Um dos defeitos da nossa Constituição é ter sido feita com demasiado medo do regresso ao Estado Novo, o que, 40 anos depois, deveria ser um argumento de revisão constitucional, para limpar todos os resquícios decorrentes disso.
Um dos exemplos daquele defeito foi o medo de governos de maioria absoluta, que foram dificultados pela escolha do sistema eleitoral (art.o 149.o da Constituição). Felizmente, houve a prudência de assumir as consequências disto e facilitar a sobrevivência de executivos de maioria relativa, já que o programa de governo é apenas submetido a uma “apreciação” pelo parlamento (art.o 192.o). Neste artigo (alínea 3) se define que “o debate [do programa de governo] não pode exceder três dias e até ao seu encerramento pode qualquer grupo parlamentar propor a rejeição do programa ou o Governo solicitar a aprovação de um voto de confiança”. Sublinhe-se que nenhuma destas acções é obrigatória, apenas “podem” ocorrer.
Mas, uma vez sobrevivendo a este obstáculo mínimo, que pode não envolver qualquer tipo de votação, um executivo minoritário pode sempre ser deposto se uma maioria de deputados aprovar uma moção de censura “sobre a execução do (…) programa [de governo] ou assunto relevante de interesse nacional” (art.o 194.o).
Considero que, da forma como têm vindo a decorrer as negociações à esquerda, deveria haver calma na oposição e que não deveria submeter uma moção de censura quando o governo apresentar o seu programa na AR. Dentro em breve poderão deitar abaixo o executivo, usando como “assunto relevante de interesse nacional” as linhas gerais da proposta orçamental para 2016, que até já deveriam ter sido enviadas a Bruxelas e que as esquerdas não terão qualquer dificuldade em criticar.
A minha insistência no adiamento de uma eventual moção de censura é porque há sérias dúvidas sobre a consistência do resultado das negociações à esquerda, com uma extraordinária multiplicação de declarações contraditórias, como a de Jerónimo de Sousa, de que o PCP nunca respeitará o Tratado Orçamental.
Penso que há algumas questões que seria útil ponderar.
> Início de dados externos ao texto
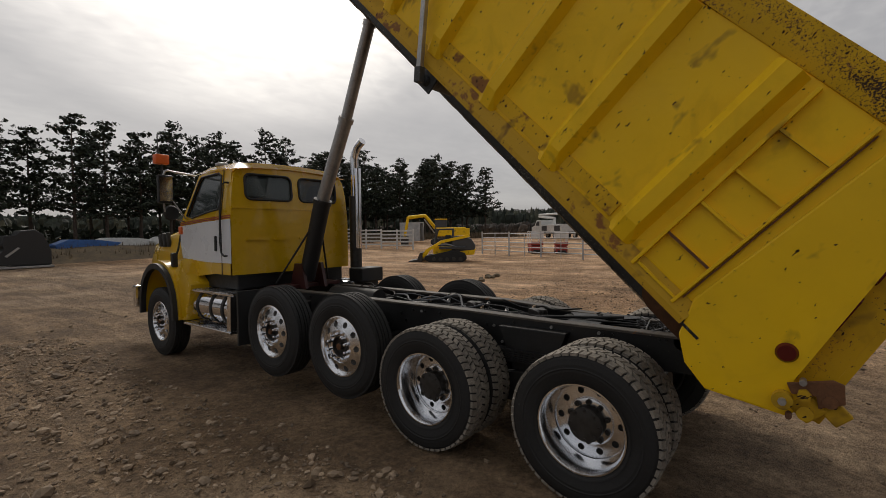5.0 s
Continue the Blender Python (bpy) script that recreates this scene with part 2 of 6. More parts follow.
M_TYRE = material("tyre_rubber", (0.016, 0.0157, 0.0154), 0.75, var=0.35, scale=7, bump=0.001, bscale=60, spots=[((0.075, 0.066, 0.055), 0.08, 6)])
M_TREAD = material("dusty_tread_rubber", (0.27, 0.24, 0.20), 0.9, var=0.4, scale=9, bump=0.002, bscale=60)
M_ALU = material("polished_aluminium", (0.86, 0.87, 0.89), 0.18, metal=1.0, var=0.08, scale=6, spots=[((0.40, 0.37, 0.33), 0.05, 30)])
M_CHROME = material("chrome", (0.80, 0.80, 0.82), 0.10, metal=1.0, var=0.05, scale=6)
M_HUB = material("greasy_hub_steel", (0.06, 0.055, 0.05), 0.5, metal=0.5, var=0.4, scale=14)
M_STEEL = material("weathered_steel_tube", (0.42, 0.41, 0.40), 0.42, metal=0.7, var=0.25, scale=6, spots=[((0.12, 0.09, 0.06), 0.10, 20)])
M_BLACK = material("black_rubber", (0.018, 0.018, 0.018), 0.55, var=0.2, scale=8)
M_RED = material("red_lens", (0.10, 0.006, 0.006), 0.22, var=0.1, scale=10)
M_ORANGE = material("orange_paint", (0.75, 0.13, 0.015), 0.45, var=0.12, scale=3)
M_GLASS = bpy.data.materials.new("tinted_glass")
M_GLASS.use_nodes = True
_g = M_GLASS.node_tree.nodes["Principled BSDF"]
_g.inputs["Base Color"].default_value = (0.10, 0.115, 0.115, 1)
_g.inputs["Roughness"].default_value = 0.04
_g.inputs["Transmission Weight"].default_value = 0.85
_g.inputs["IOR"].default_value = 1.45
M_CABIN = material("dark_cab_trim", (0.05, 0.05, 0.052), 0.8, var=0.2)
M_REDP = material("faded_red_paint", (0.33, 0.035, 0.022), 0.55, var=0.25, scale=3, spots=[((0.16, 0.08, 0.05), 0.12, 8)])
M_RUSTRED = material("rusty_red_paint", (0.22, 0.05, 0.03), 0.7, var=0.35, scale=6, spots=[((0.12, 0.07, 0.045), 0.22, 10)])
M_GREEN = material("dark_green_paint", (0.012, 0.13, 0.055), 0.5, var=0.2, scale=3)
M_GALV = material("galvanised_pipe", (0.52, 0.53, 0.54), 0.45, metal=0.5, var=0.2, scale=3)
M_WHITEP = material("dirty_white_paint", (0.62, 0.62, 0.60), 0.5, var=0.15, scale=3)
M_SIDING = material("light_grey_siding", (0.33, 0.335, 0.335), 0.55, var=0.06, scale=0.4)
M_DARKTRIM = material("charcoal_trim", (0.05, 0.052, 0.055), 0.5, var=0.1)
M_PURPLE = material("dark_purple_sign_face", (0.075, 0.035, 0.085), 0.5, var=0.1)
M_BANNER = material("white_printed_sheet", (0.62, 0.64, 0.66), 0.5, var=0.06, scale=0.7, bump=0.004, bscale=1.5)
M_INK = material("black_print", (0.02, 0.02, 0.022), 0.5, var=0.1)
M_BARK = material("pine_bark", (0.075, 0.055, 0.042), 0.9, var=0.4, scale=5)
M_NEEDLE = material("pine_needles", (0.024, 0.036, 0.020), 0.8, var=0.4, scale=1.5)
M_FOREST = material("far_forest", (0.040, 0.050, 0.038), 0.95, var=0.5, scale=0.25)
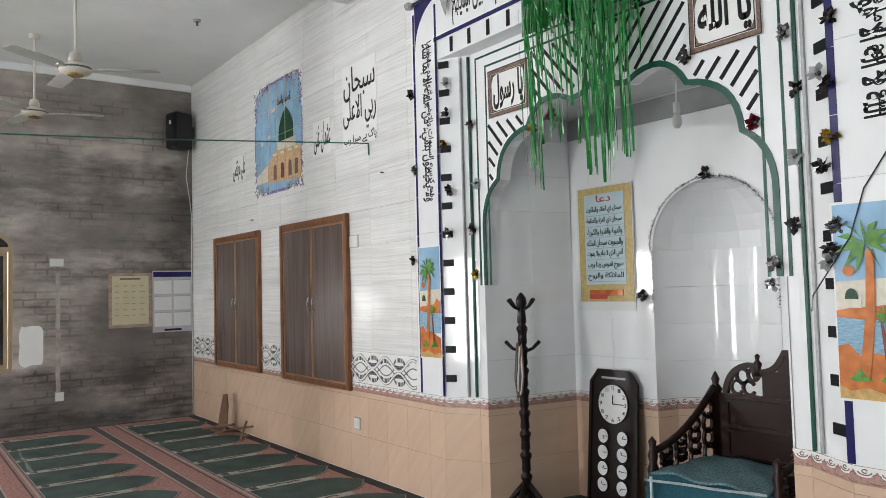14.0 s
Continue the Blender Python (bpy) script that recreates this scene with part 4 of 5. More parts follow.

Em primeiro lugar, “a” esquerda deve perder a pressa de derrubar o governo, o que poderá sempre fazer algumas semanas depois.
Em segundo lugar, talvez seja necessário mais algum tempo até que “a” esquerda chegue a um acordo e, sem o limite da apreciação do programa de governo, haverá mais oportunidades de diálogo. Este ponto é uma mera possibilidade, já que a disponibilidade de mais tempo também pode arrastar negociações muito difíceis.
Em terceiro lugar, os acordos a que conseguirem chegar devem ser colocados em apreciação pública durante, digamos, duas semanas.
Dadas todas as ambiguidades a que temos assistido, não é – de todo – de excluir que os textos acordados sejam objecto de leituras completamente díspares por parte dos signatários. No limite, até se pode chegar ao ponto de haver tantos desmentidos de parte a parte que um dos partidos (provavelmente o PCP) desista do acordo. Mesmo que não se chegue a um tal extremo, é provável que se tornem evidentes, sobretudo para António Costa, as enormes fragilidades que unem a maioria de esquerda.
Se se revelarem demasiadas divergências, julgo que será preferível, sobretudo para o PS (mas não para António Costa), não se tentar construir um governo numa base tão pouco segura.
Este adiamento que proponho de uma eventual moção de censura ao governo não será, de modo algum, uma “perda de tempo”, já que um executivo de esquerda rapidamente abortado seria a mais grave perda de tempo – e dinheiro – para o país.